Certain limitations upon the freedom for the creation and functioning of political parties were introduced in Polish Constitution as a result of the State's past experiences. The proceedings before the Tribunal are aimed at establishing whether the purposes or activities of political parties conform to the Constitution. Both purposes and activities must comply with all the constitutional provisions, especially Article 11 para. 1 which recognizes as a political party an organization "founded on the principle of voluntariness and upon the equality of Polish citizens" whose purpose is "to influence the formulation of the policy of the State by democratic means", and Article 13 prohibiting the functioning of parties "whose programmes are based upon totalitarian methods and the modes of activity of nazism, fascism and communism, as well as those whose programmes or activities sanction racial or national hatred, the application of violence for the purpose of obtaining power or to influence the State policy, or provide for the secrecy of their own structure or membership".
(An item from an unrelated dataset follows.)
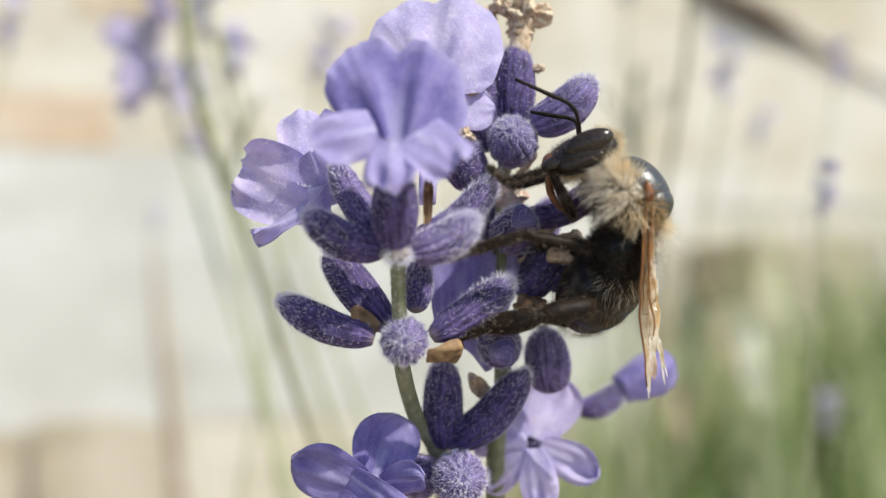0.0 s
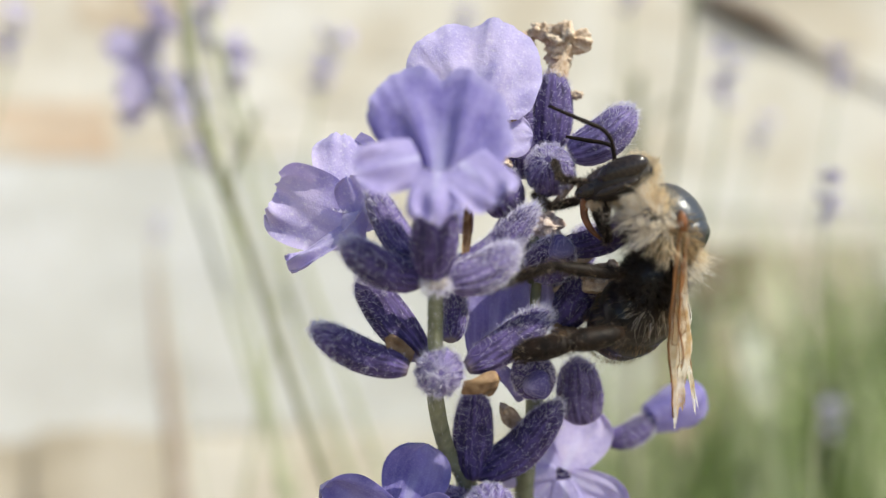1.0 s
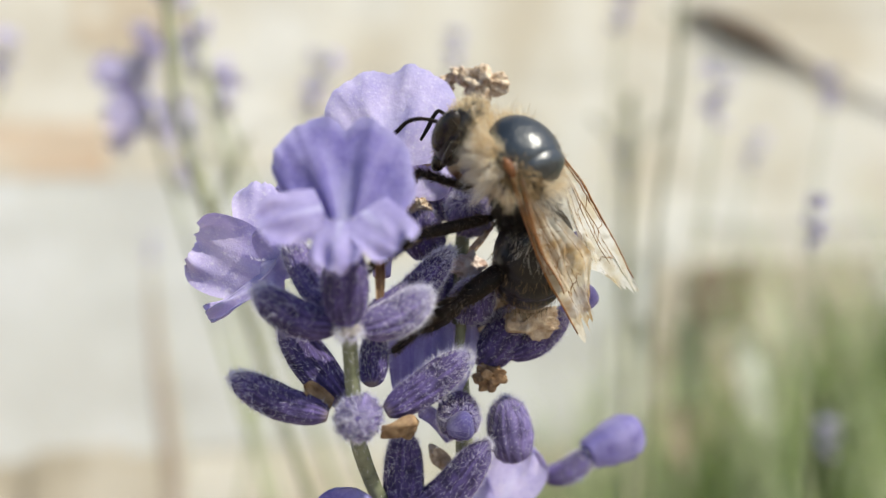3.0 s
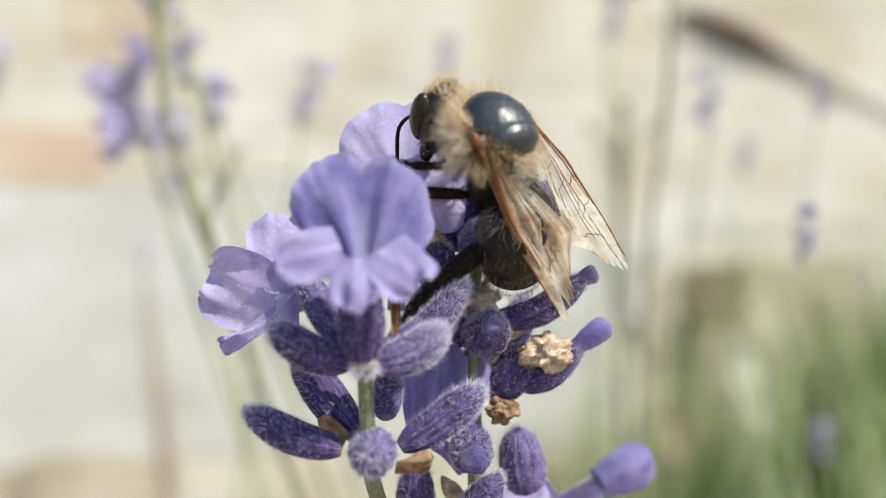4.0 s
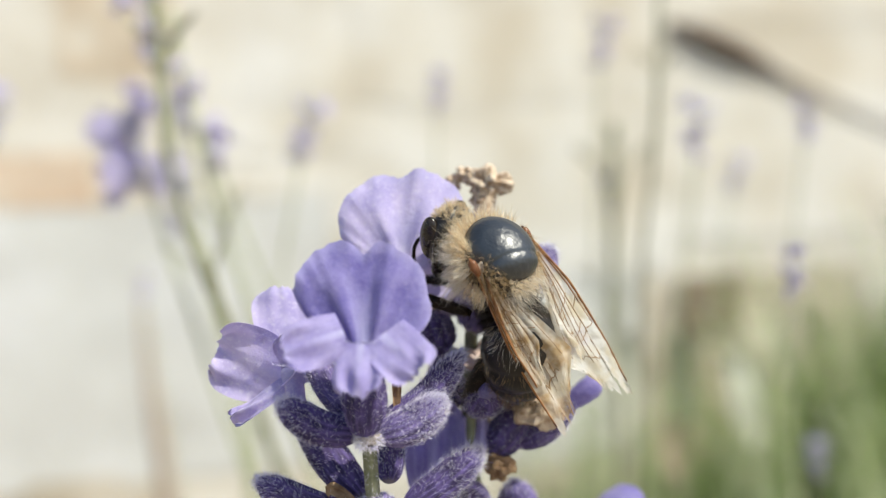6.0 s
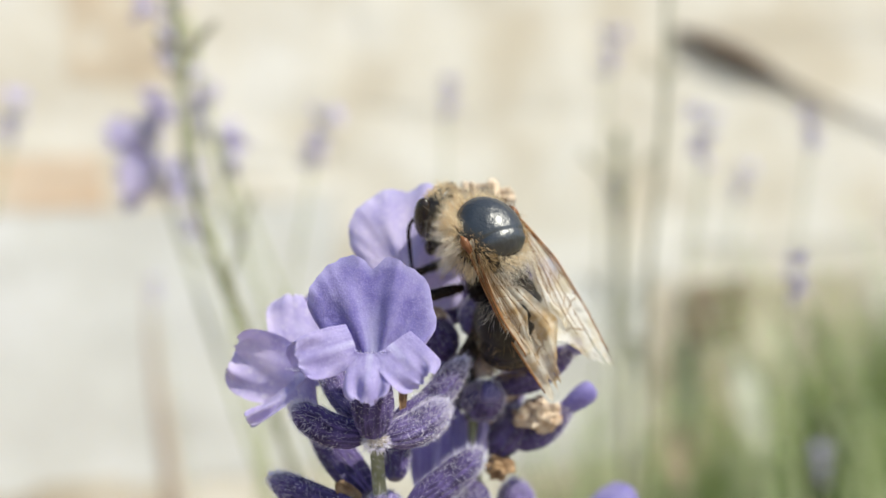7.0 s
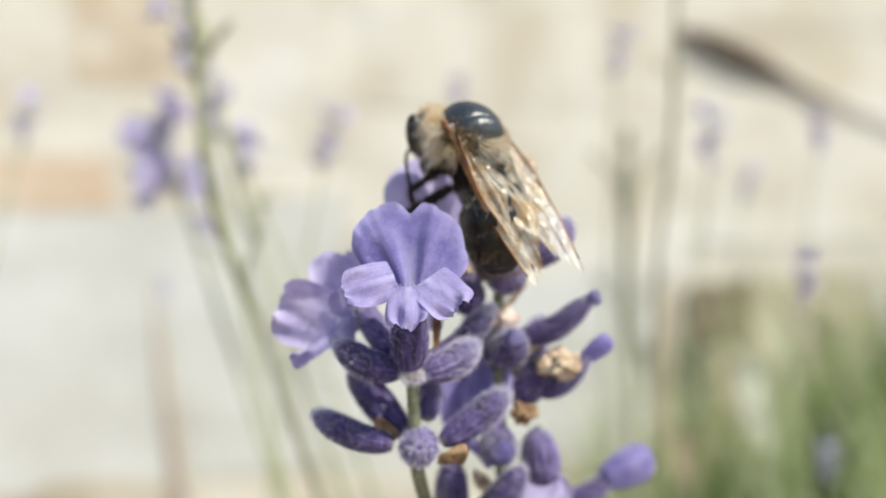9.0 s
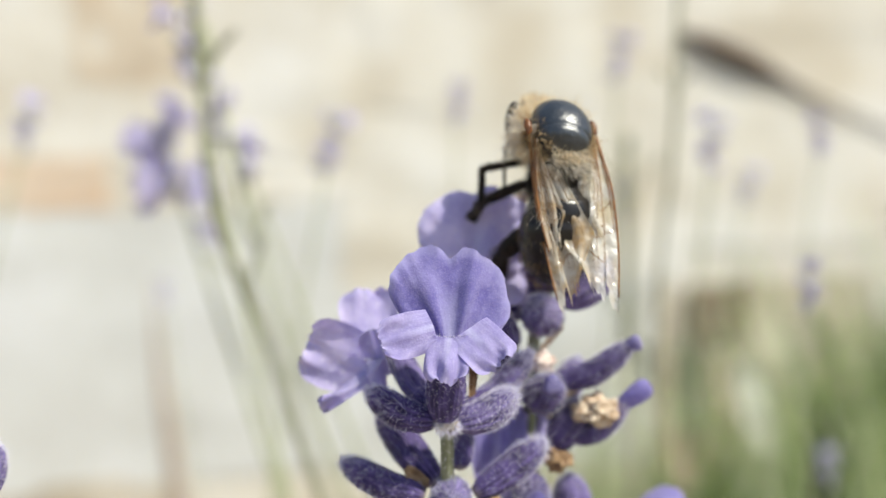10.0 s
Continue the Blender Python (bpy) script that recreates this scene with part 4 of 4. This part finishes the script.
bee_part("fur", coat(ABDOMEN, ABD_AXES, ABD_R, 4500, lambda q: q[0] < 0.35 and math.cos(q[0] * 15) > 0.2 and (q[1] > 0.25 or q[0] < -0.5), 0.55, 0.009, lean=1.3 * BACKWARD, spread=0.25, clumps=500), FUR_BROWN, abdomen, "thin golden bands of hair", "stuff")
bee_part("fur", coat(ABDOMEN, ABD_AXES, ABD_R, 3200, lambda q: 0.45 < q[0] < 0.85 and abs(q[1]) > 0.4 and q[2] > -0.3, 0.95, 0.010, lean=0.6 * BACKWARD, clumps=120), FUR_PALE, abdomen, "pale tufts at the waist", "stuff")
g = Geo()
g.add(*ellipsoid((-2.0, -0.1, -2.0), (2.0, 1.75, 1.65), rotated(-60)))
waist = bee_part("waist", g, ABDOMEN_MAT)
bee_part("fur", coat((-2.0, -0.1, -2.0), (2.0, 1.75, 1.65), rotated(-60), 9000, lambda q: True, 0.7, 0.012, clumps=300), FUR_DARK, waist, "short black fur", "stuff")


def wing(side, base, along, span, chord, lift, seed, inward=(0.0, 0.9, 0.45), bulge=0.35):
    """A crumpled, ragged wing; its front rim lies outward."""
    along = unit(along)
    inward = np.array((inward[0], -side * inward[1], inward[2]))
    across = unit(inward - along * (inward @ along))
    normal = np.cross(along, across) * -side
    nu, ns = 60, 30
    g = Geo()

    def at(u, s):
        c = chord * (0.16 + 0.84 * math.sin(min(1, u * 1.25) * math.pi / 2) ** 1.4)
        ragged = 0.15 * noise.noise(Vector((s * 7 + seed, seed, 0))) + 0.12 * s * s - 0.05 + 0.10 * noise.noise(Vector((s * 19 + seed, seed, 3)))
        uu = u * (1 - max(0, u - 0.55) * 2 * (ragged + 0.10 * s))
        sag = lift * math.sin(u * 2.6) + 0.22 * noise.noise(Vector((u * 4, s * 5 + seed, 0))) * min(1, u * 3) + 0.07 * noise.noise(Vector((u * 26, s * 9 + seed, 2))) + 0.10 * math.sin(s * 12 + u * 3 + seed) * min(1, u * 3)
        bow = bulge * math.sin(u * math.pi)
        tail = 1 - 0.5 * max(0, u - 0.72) / 0.28 * s
        return np.array(base) + along * span * uu + across * (c * s * tail - bow) + normal * sag

    g.add([at(i / nu, k / ns) for i in range(nu + 1) for k in range(ns + 1)],
          [(i * (ns + 1) + k, i * (ns + 1) + k + 1, (i + 1) * (ns + 1) + k + 1, (i + 1) * (ns + 1) + k) for i in range(nu) for k in range(ns) if not (i > nu - 4 and noise.noise(Vector((k * 0.45, i * 0.4, seed))) > 0.3)])
    w = bee_part("wing", g, WING_AMBER if side > 0 else WING_CLEAR, label="ragged amber translucent wing")
    for s0, s1, u0, u1, r in ((0.0, 0.0, 0, 0.97, 0.085), (0.10, 0.06, 0.02, 0.62, 0.05), (0.3, 0.22, 0.04, 0.9, 0.04), (0.55, 0.5, 0.05, 0.8, 0.035), (0.85, 0.8, 0.08, 0.7, 0.03), (0.06, 0.5, 0.62, 0.66, 0.035), (0.22, 0.75, 0.4, 0.46, 0.035), (0.24, 0.62, 0.8, 0.74, 0.035), (0.08, 0.26, 0.45, 0.5, 0.04), (0.28, 0.55, 0.58, 0.62, 0.03), (0.5, 0.85, 0.3, 0.36, 0.03), (0.42, 0.4, 0.1, 0.85, 0.03)):
        v = Geo()
        v.add(*tube([at(u0 + (u1 - u0) * q / 14, s0 + (s1 - s0) * q / 14) for q in range(15)], (r, r, r * 0.6), 6))
        bee_part("vein", v, VEIN if r > 0.045 else VEIN_FINE, w)
    return w


wing(1, (0.2, 2.5, 1.2), (-0.84, -0.12, -0.56), 11.8, 3.5, 0.35, 1.0, (0, 0.86, 0.56))
right_wing = wing(-1, (0.2, -2.5, 1.2), (-0.90, -0.11, -0.42), 11.9, 3.8, 0.3, 4.0, (0.05, 0.9, -0.12), 0.75)
for side in (1, -1):
    wing(side, (-0.8, side * 2.2, 0.9), (-0.84, -0.08, -0.58 if side > 0 else -0.50), 7.6, 1.7, 0.15, 7.0 + side)
    g = Geo()
    g.add(*ellipsoid((0.15, side * 2.52, 1.15), (0.6, 0.26, 0.28), rotated(-20), 14, 16, lambda d: 1 + 0.2 * noise.noise(Vector(d) * 2)))
    bee_part("wing_root", g, RUST, label="rust-brown wing root")


def leg(points, radii, fuzz=1500, length=0.34):
    """A jointed leg, thinner at the joints, with bristles."""
    g = Geo()
    h = Geo()
    joints = [np.array(p, float) for p in points]
    for a, b, r in zip(joints, joints[1:], radii):
        g.add(*tube([a + (b - a) * q / 8 for q in range(9)], np.array((0.6, 0.95, 1.0, 0.95, 0.6)) * r, 10, 0, 0, 0.03))
        g.add(*ellipsoid(b, (r * 0.62,) * 3, None, 8, 10))
        q = rng.uniform(0, 1, fuzz)
        nr = rng.normal(size=(fuzz, 3))
        nr /= np.linalg.norm(nr, axis=1)[:, None]
        hairs(h, a + np.outer(q, b - a) + nr * r * 0.8, nr, length, 0.013, unit(b - a) * 0.7, 0.3)
    ob = bee_part("leg", g, LEG, label="black jointed bristly leg")
    bee_part("bristles", h, LEG_FUR, ob, kind="stuff")
    return ob


fore_leg = [(1.27, 0.61, -3.17), (4.49, 1.05, -2.69), (5.45, 1.37, -5.31), (6.67, 0.4, -5.58)]
mid_leg = [(-0.88, 1.33, -3.3), (2.3, 2.99, -6.16), (3.28, 2.84, -9.1), (3.67, 2.51, -10.5)]
hind_leg = [(-3.65, 1.36, -5.24), (-2.21, 2.72, -8.14), (-1.13, 2.06, -10.95), (-0.55, 1.36, -13.45)]
LEFT_LEGS = [(leg(fore_leg, (0.24, 0.19, 0.11)), fore_leg, ((0, (0.88, 0.16, -0.44)), (1, (1, 0.04, -0.04)), (2.5, (0.73, 0.44, -0.53)), (4.5, (0.21, 0.4, -0.89)), (5.5, (0.4, 0.41, -0.82)), (7.5, (-0.23, 0.28, -0.93)), (9, (-0.02, 0.09, -1)), (10, (-0.41, 0.68, -0.6)))), (leg(mid_leg, (0.38, 0.31, 0.15)), mid_leg, ((0, (0.57, 0.21, -0.8)), (1, (0.49, 0.29, -0.82)), (2.5, (0.38, 0.66, -0.65)), (4.5, (0.76, 0.57, -0.32)), (5.5, (0.86, 0.48, -0.16)), (7.5, (0.2, 0.79, -0.58)), (9, (0.33, 0.2, -0.92)), (10, (0.17, 0.26, -0.95)))), (leg(hind_leg, (0.7, 0.72, 0.25)), hind_leg, ((0, (0.4, 0.11, -0.91)), (1, (0.37, 0.2, -0.91)), (2.5, (0.23, 0.62, -0.75)), (4.5, (0.03, 0.46, -0.89)), (5.5, (-0.13, -0.05, -0.99)), (7.5, (-0.14, -0.11, -0.98)), (9, (0.2, -0.3, -0.93)), (10, (0.07, 0, -1))))]
leg([(1.1, -2.42, -3.1), (4.04, -2.99, -2.55), (4.93, -3.19, -5.03), (6.18, -3.64, -5.51)], (0.32, 0.28, 0.16))
leg([(-1.19, -1.91, -3.23), (-0.5, -3.6, -4.7), (0.9, -4.4, -6.0), (1.3, -4.9, -6.8)], (0.42, 0.40, 0.18))
leg([(-3.82, -1.68, -5.08), (-4.55, -3.4, -6.9), (-3.0, -4.2, -8.3), (-2.8, -5.0, -9.6)], (0.5, 0.62, 0.2))



# ---- what moves ----
def motions():
    for thing, foot in SWAYING:
        walk(thing, [(t, REST @ sway(*row) @ Matrix.Translation(Vector(foot) * MM)) for t, *row in SWAY])
    walk(side_sprig, [(t, REST @ Matrix.Translation(Vector(SIDE_FOOT) * MM + Vector((x * MM, 0, 0)))) for t, x in ((0, -3.0), (9, -1.0), (9.6, 1.9), (10, 0.5))])
    rows = []
    for (t, *row), (_, place, ahead, back) in zip(SWAY, BEE):
        x, z = Vector(ahead).normalized(), Vector(back).normalized()
        y = z.cross(x).normalized()
        m = Matrix((x, y, z)).transposed().to_4x4()
        m.translation = Vector(place) * MM
        rows.append((t, REST @ sway(*row) @ m))
    walk(bee, rows)
    turn = lambda x, z, a: Matrix.Translation(Vector((x, 0, z)) * MM) @ Matrix.Rotation(radians(a), 4, "Y") @ Matrix.Translation(Vector((-x, 0, -z)) * MM)
    waist_joint = Matrix.Translation(Vector((-2.0, 0, -1.2)) * MM)
    walk(abdomen, [(t, waist_joint @ Matrix.Rotation(radians(away), 4, "X") @ Matrix.Rotation(radians(under), 4, "Y") @ waist_joint.inverted())
                   for t, under, away in ((0, -15, -35), (1.5, -13, -32), (2.5, -5, -8), (4, 0, 0), (8, 0, 0), (10, 3, 0))])
    root = Matrix.Translation(Vector((0.2, -2.5, 1.2)) * MM)
    walk(right_wing, [(t, root @ Matrix.Rotation(radians(a), 4, "Z") @ root.inverted())
                      for t, a in ((0, 0), (1.5, 0), (2.5, 5), (4, 9), (5, 6), (6, 4), (7.5, 0), (8.5, -7), (10, -7))])
    for ob, base in ANTENNAE:
        at = Matrix.Translation(Vector(base) * MM)
        walk(ob, [(t, at @ Matrix.Rotation(radians(a), 4, "Y") @ at.inverted()) for t, a in ((0, 0), (1.5, 0), (2.5, 12), (4, 55), (10, 60))])
    for ob, joints, aims in LEFT_LEGS:
        root = Vector(joints[0]) * MM
        rest = (Vector(joints[2]) - Vector(joints[0])).normalized()
        walk(ob, [(t, Matrix.Translation(root) @ rest.rotation_difference(Vector(aim)).to_matrix().to_4x4() @ Matrix.Translation(-root)) for t, aim in aims])
    walk(head, [(t, turn(2.3, -0.2, a)) for t, a in ((0, 0), (1.5, 4), (2.5, 12), (4.0, 36), (7.5, 38), (9, 45), (10, 55))])


motions()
Should the District Court be in doubt as to the conformity to the Constitution of purposes or principles of a certain party stated in its statute prior to enlisting it in the registry of political parties, it is obliged to refer to the Constitutional Tribunal for its adjudication. The Tribunal's decision on the non-conformity of purposes or activities of political parties to the Constitution results in a refusal to enlist the party in the registry (which also applies to a situation, where a party amends its statute, thus violating the principles of its internal democracy). According to Article 191 of the Constitution proceedings may be initiated by the subjects vested with the general right to initiate the abstract review of norms. The Tribunal's decision on the non-conformity of purposes or activities of an existing political party results in its removal from the registry of political parties and its liquidation. The Tribunal considers such cases sitting in a full bench. As far as the purposes of the political parties are concerned, the procedure for review of norms is applied, as the consideration involves examining a party's statute and its programme. Upon examination of a party's activities (i.e. examining facts) the provisions of Code of Criminal Procedure are applied; the Tribunal may instruct the Public Prosecutor General to collect and record the evidence.